Search code examples
apache-kafkaapache-kafka-streamsspring-kafka

How to aggregate data hourly?


Whenever a user favorites some content on our site we collect the events and what we were planning to do is to hourly commit the aggregated favorites of a content and update the total favorite count in the DB.

We were evaluating Kafka Streams. Followed the word count example. Our topology is simple, produce to a topic A and read and commit aggregated data to another topic B. Then consume events from Topic B every hour and commit in the DB.

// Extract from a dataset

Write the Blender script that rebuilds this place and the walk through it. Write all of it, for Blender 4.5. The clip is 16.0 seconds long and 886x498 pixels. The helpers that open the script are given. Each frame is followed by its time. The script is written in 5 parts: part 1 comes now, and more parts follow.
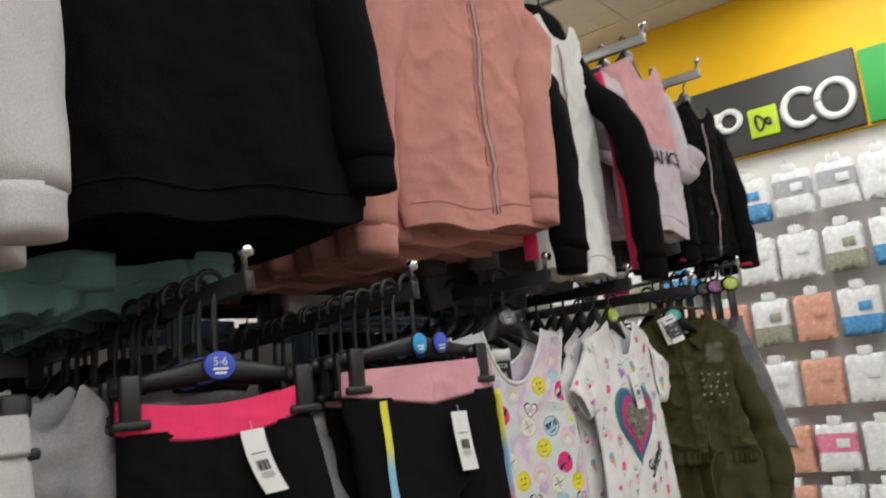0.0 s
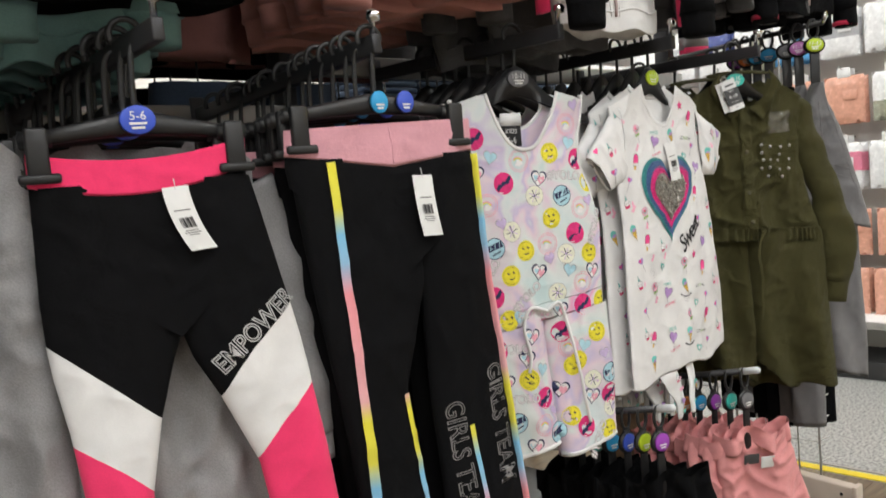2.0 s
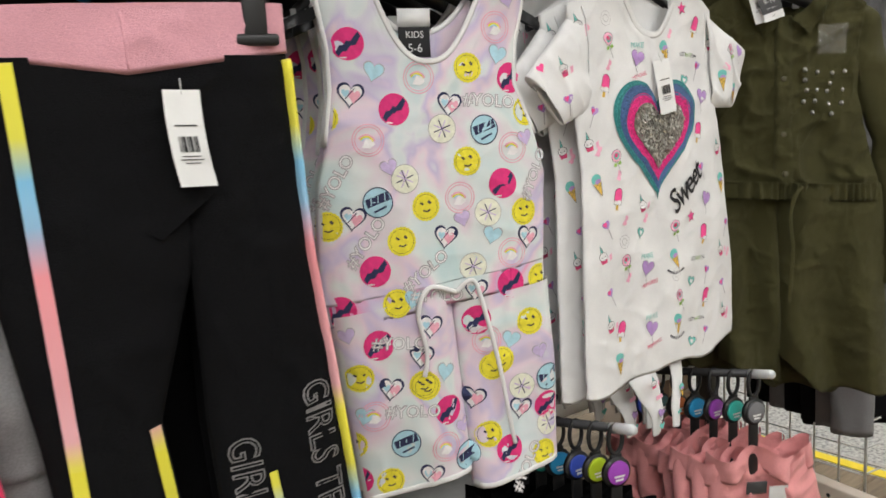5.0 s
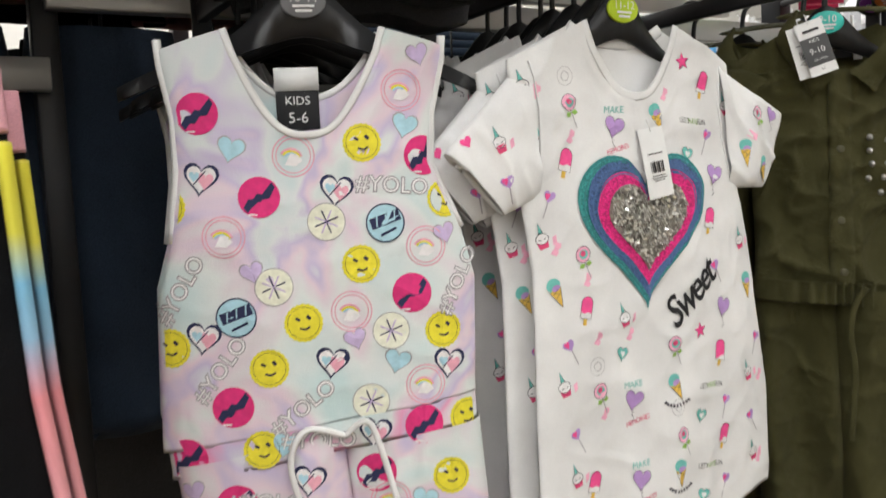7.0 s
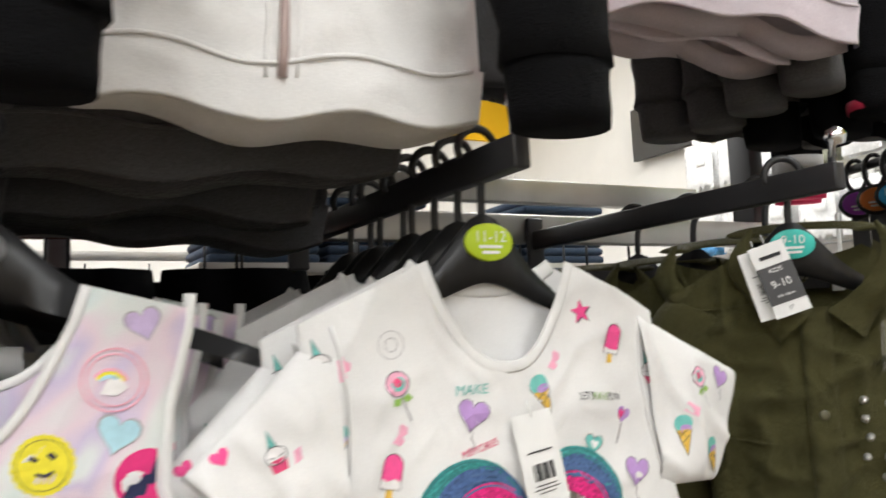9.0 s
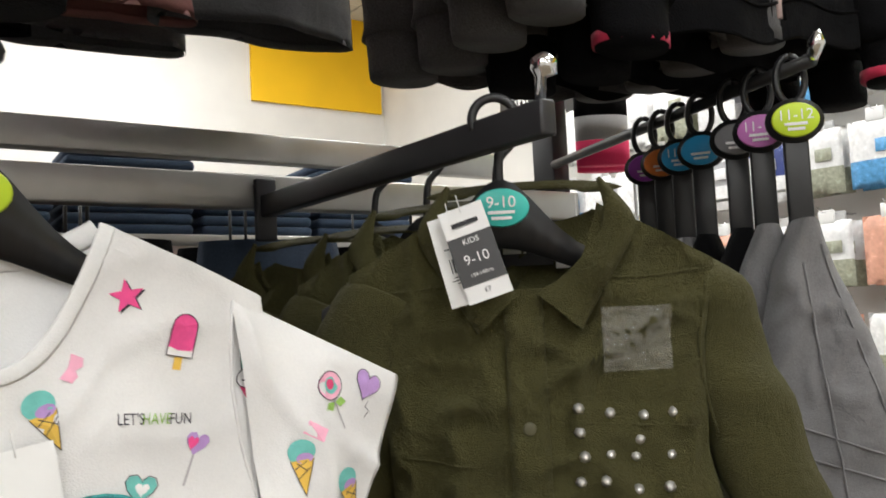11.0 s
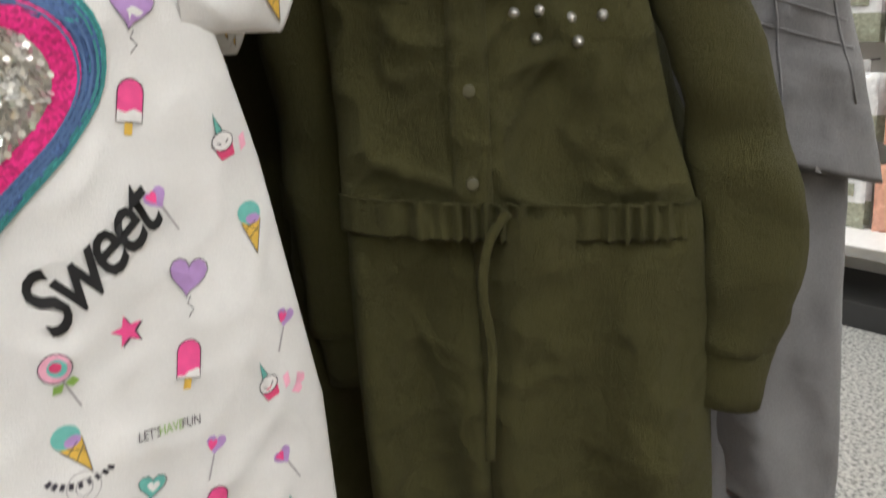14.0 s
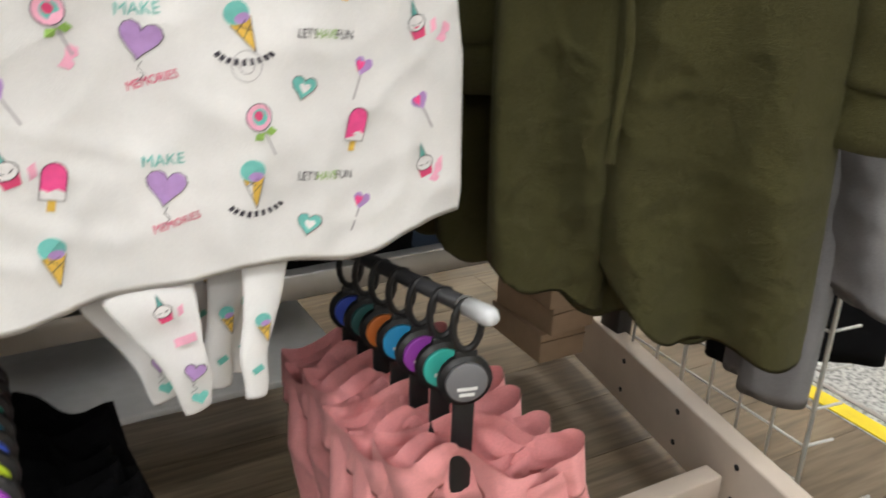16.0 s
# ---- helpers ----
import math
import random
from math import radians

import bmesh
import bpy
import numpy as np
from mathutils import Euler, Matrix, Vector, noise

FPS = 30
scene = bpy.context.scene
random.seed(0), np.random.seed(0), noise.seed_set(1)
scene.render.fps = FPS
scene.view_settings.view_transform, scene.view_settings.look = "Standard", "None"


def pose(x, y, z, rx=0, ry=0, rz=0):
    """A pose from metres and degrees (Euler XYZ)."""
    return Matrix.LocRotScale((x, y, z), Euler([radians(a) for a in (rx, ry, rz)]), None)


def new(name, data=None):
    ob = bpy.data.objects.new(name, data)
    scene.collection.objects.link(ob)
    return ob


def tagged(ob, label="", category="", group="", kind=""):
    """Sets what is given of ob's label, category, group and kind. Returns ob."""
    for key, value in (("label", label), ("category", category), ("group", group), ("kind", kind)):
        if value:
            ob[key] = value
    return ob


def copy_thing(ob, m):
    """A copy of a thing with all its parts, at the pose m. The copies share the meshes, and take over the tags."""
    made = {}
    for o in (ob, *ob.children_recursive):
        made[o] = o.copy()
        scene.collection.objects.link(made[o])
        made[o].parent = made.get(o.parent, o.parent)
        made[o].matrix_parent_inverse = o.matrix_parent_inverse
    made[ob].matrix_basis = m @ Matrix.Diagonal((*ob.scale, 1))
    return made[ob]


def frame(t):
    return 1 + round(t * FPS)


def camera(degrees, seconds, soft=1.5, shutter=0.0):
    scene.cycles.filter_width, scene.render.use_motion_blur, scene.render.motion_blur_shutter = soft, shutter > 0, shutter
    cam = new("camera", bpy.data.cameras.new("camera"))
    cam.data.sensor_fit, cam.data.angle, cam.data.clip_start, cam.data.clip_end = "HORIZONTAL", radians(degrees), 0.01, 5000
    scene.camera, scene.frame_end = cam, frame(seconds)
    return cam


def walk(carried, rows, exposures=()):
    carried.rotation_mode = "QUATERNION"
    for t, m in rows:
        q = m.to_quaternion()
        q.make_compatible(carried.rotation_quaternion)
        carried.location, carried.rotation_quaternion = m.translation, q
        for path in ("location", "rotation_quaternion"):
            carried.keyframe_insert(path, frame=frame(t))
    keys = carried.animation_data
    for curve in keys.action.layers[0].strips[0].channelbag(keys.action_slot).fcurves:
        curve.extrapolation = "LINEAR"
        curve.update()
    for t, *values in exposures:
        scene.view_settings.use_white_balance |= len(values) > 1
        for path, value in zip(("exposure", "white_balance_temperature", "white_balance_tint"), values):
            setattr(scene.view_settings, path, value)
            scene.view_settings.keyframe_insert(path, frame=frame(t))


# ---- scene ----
cam = camera(55.3, 16.0, 1.6, 0.4)
METRES, EYE, TILT, LEAN, TURN = 2.6, 1.31, 10.0, 6.0, -52.0
ROWS = [
    (0.0, 0.0, 0.0, 0.0, 0.0, 0.0, -0.0),
    (0.5, 0.0153, 0.0013, -0.0011, 3.82, -4.13, 0.43),
    (1.0, 0.0443, 0.0163, -0.0053, 5.67, -8.09, 0.21),
    (1.5, 0.0771, 0.0334, -0.0112, 7.29, -11.93, -0.18),
    (2.0, 0.1038, 0.0466, -0.0137, 8.7, -15.2, 0.35),
    (2.5, 0.1272, 0.0686, -0.0248, 9.08, -18.31, 1.45),
    (3.0, 0.1387, 0.0825, -0.0415, 8.78, -21.07, 1.59),
    (3.5, 0.1448, 0.1135, -0.0481, 8.9, -21.93, 0.33),
    (4.0, 0.1525, 0.163, -0.0482, 9.74, -20.79, -0.77),
    (6.5, 0.2603, 0.3884, -0.0616, 21.72, -18.71, 1.05),
    (7.0, 0.2631, 0.4199, -0.0612, 22.66, -16.41, 1.06),
    (7.5, 0.2605, 0.4612, -0.0579, 23.64, -13.82, 0.37),
    (8.0, 0.2604, 0.5073, -0.0505, 24.25, -10.58, 0.21),
    (8.5, 0.2632, 0.5421, -0.0433, 24.31, -7.41, 0.8),
    (9.0, 0.2816, 0.5847, -0.0404, 23.58, -5.49, 1.18),
    (9.5, 0.3086, 0.6316, -0.0425, 21.91, -4.5, 0.73),
    (12.0, 0.3428, 0.7201, -0.0684, 14.88, -11.34, -0.25),
    (12.5, 0.3462, 0.7152, -0.0763, 14.44, -14.25, -0.06),
    (13.0, 0.3499, 0.7119, -0.0867, 14.14, -17.96, 0.18),
    (13.5, 0.3516, 0.7083, -0.1001, 14.01, -22.17, 0.26),
    (14.0, 0.3539, 0.7016, -0.1131, 14.25, -26.83, -0.12),
    (14.5, 0.3548, 0.6901, -0.1282, 14.76, -31.1, -0.55),
    (15.0, 0.3566, 0.6845, -0.1391, 15.75, -34.01, -1.03),
    (15.5, 0.3611, 0.6712, -0.1535, 18.46, -34.92, -2.15),
    (16.0, 0.3616, 0.6521, -0.1755, 24.1, -33.98, -3.47),
]
walk(cam, [(t, pose(0, 0, EYE, TILT, LEAN, TURN) @ pose(METRES * x, METRES * y, METRES * z, 90 + pitch, roll, yaw)) for t, x, y, z, yaw, pitch, roll in ROWS],
     exposures=[(0.0, -0.28), (0.5, -0.10), (1.5, 0.06), (4.0, 0.06), (6.5, 0.0), (7.5, 0.12), (9.0, 0.25), (9.5, 0.20), (12.0, 0.12), (12.5, 0.02), (14.0, 0.02), (15.5, 0.18), (16.0, 0.24)])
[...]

    @Bean(name = KafkaStreamsDefaultConfiguration.DEFAULT_STREAMS_CONFIG_BEAN_NAME)
   public StreamsConfig kStreamsConfigs() {
    Map<String, Object> props = new HashMap<>();
    props.put(StreamsConfig.APPLICATION_ID_CONFIG, "favorite-streams");
    props.put(StreamsConfig.DEFAULT_KEY_SERDE_CLASS_CONFIG, Serdes.String().getClass().getName());
    props.put(StreamsConfig.DEFAULT_VALUE_SERDE_CLASS_CONFIG, Serdes.String().getClass().getName());
    props.put(StreamsConfig.DEFAULT_TIMESTAMP_EXTRACTOR_CLASS_CONFIG, WallclockTimestampExtractor.class.getName());
    props.put(StreamsConfig.BOOTSTRAP_SERVERS_CONFIG, brokerAddress);
    return new StreamsConfig(props);
}

@Bean
public KStream<String, String> kStream(StreamsBuilder kStreamBuilder) {
    StreamsBuilder builder = streamBuilder();
    KStream<String, String> source = builder.stream(topic);
    source.flatMapValues(value -> Arrays.asList(value.toLowerCase(Locale.getDefault()).split("\\W+")))
            .groupBy((key, value) -> value)
            .count(Materialized.<String, Long, KeyValueStore<Bytes, byte[]>> as("counts-store")).toStream()
            .to(topic + "-grouped", Produced.with(Serdes.String(), Serdes.Long()));

    Topology topology = builder.build();
    KafkaStreams streams = new KafkaStreams(topology, kStreamsConfigs());
    streams.start();
    return source;
}

@Bean
public StreamsBuilder streamBuilder() {
    return new StreamsBuilder();
}

However when I consume this Topic B it gives me aggregated data from the beginning. My question is that can we have some provision wherein I can consume the previous hours grouped data and then commit to DB and then Kakfa forgets about the previous hours data and gives new data each hour rather than cumulative sum. Is the design topology correct or can we do something better?


Solution

  • If you want to get one aggregation result per hour, you can use a windowed aggregation with a window size of 1 hour.

    stream.groupBy(...)
          .windowedBy(TimeWindow.of(1 *3600 * 1000))
          .count(...)
    

    Check the docs for more details: https://docs.confluent.io/current/streams/developer-guide/dsl-api.html#windowing

    The output type is Windowed<String> for the key (not String). You need to provide a custom Window<String> Serde, or convert the key type. Consult SessionWindowsExample.